DIRECTIONS FOR THIS TASK:
Copy everything in the listing below word for word, apart from any images.

SOURCE MATERIAL:

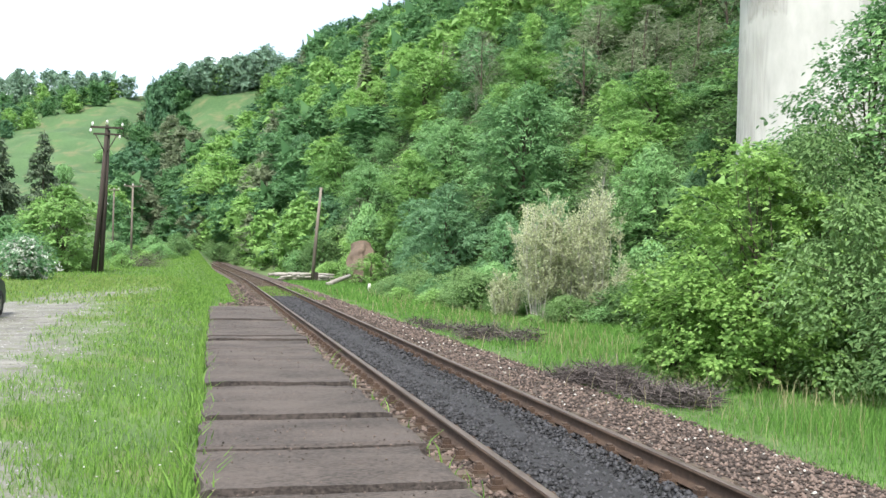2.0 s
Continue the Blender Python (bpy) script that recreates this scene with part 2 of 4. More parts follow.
def lathe(name, profile, material, parent=None, steps=72, label="", smooth=True):
    """A round body from (radius, height) pairs."""
    bm = bmesh.new()
    rings = [[bm.verts.new((r * math.cos(2 * math.pi * k / steps), r * math.sin(2 * math.pi * k / steps), z)) for k in range(steps)] for r, z in profile]
    for a, b in zip(rings, rings[1:]):
        for k in range(steps):
            bm.faces.new((a[k], a[(k + 1) % steps], b[(k + 1) % steps], b[k]))
    ob = part(name, bm, material, parent, label)
    for p in ob.data.polygons:
        p.use_smooth = smooth
    return ob


# ---- the lie of the land ----
def smooth01(v):
    v = np.clip(v, 0, 1)
    return v * v * (3 - 2 * v)


TURNS = [-180, -60, -20, -12, -8, -5, -3.4, -2.5, 0, 3, 5.5, 9, 13, 16, 20, 24, 28, 34, 42, 60, 90, 120, 150, 180]
TOES = [250, 250, 200, 150, 150, 160, 190, 185, 165, 120, 95, 80, 62, 51, 45, 40, 34, 28, 20, 15, 13, 15, 60, 250]
RIDGES = [700, 700, 520, 420, 400, 390, 390, 310, 300, 300, 280, 230, 190, 170, 150, 130, 115, 105, 100, 95, 95, 100, 200, 700]
TOPS = [60, 60, 51, 51, 56, 59, 57, 45, 50, 53, 55, 52.5, 47.5, 46.5, 44.6, 39.5, 37.5, 37, 37, 37, 37, 37, 40, 80]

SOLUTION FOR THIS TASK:
2.0 s
Continue the Blender Python (bpy) script that recreates this scene with part 2 of 4. More parts follow.
def lathe(name, profile, material, parent=None, steps=72, label="", smooth=True):
    """A round body from (radius, height) pairs."""
    bm = bmesh.new()
    rings = [[bm.verts.new((r * math.cos(2 * math.pi * k / steps), r * math.sin(2 * math.pi * k / steps), z)) for k in range(steps)] for r, z in profile]
    for a, b in zip(rings, rings[1:]):
        for k in range(steps):
            bm.faces.new((a[k], a[(k + 1) % steps], b[(k + 1) % steps], b[k]))
    ob = part(name, bm, material, parent, label)
    for p in ob.data.polygons:
        p.use_smooth = smooth
    return ob


# ---- the lie of the land ----
def smooth01(v):
    v = np.clip(v, 0, 1)
    return v * v * (3 - 2 * v)


TURNS = [-180, -60, -20, -12, -8, -5, -3.4, -2.5, 0, 3, 5.5, 9, 13, 16, 20, 24, 28, 34, 42, 60, 90, 120, 150, 180]
TOES = [250, 250, 200, 150, 150, 160, 190, 185, 165, 120, 95, 80, 62, 51, 45, 40, 34, 28, 20, 15, 13, 15, 60, 250]
RIDGES = [700, 700, 520, 420, 400, 390, 390, 310, 300, 300, 280, 230, 190, 170, 150, 130, 115, 105, 100, 95, 95, 100, 200, 700]
TOPS = [60, 60, 51, 51, 56, 59, 57, 45, 50, 53, 55, 52.5, 47.5, 46.5, 44.6, 39.5, 37.5, 37, 37, 37, 37, 37, 40, 80]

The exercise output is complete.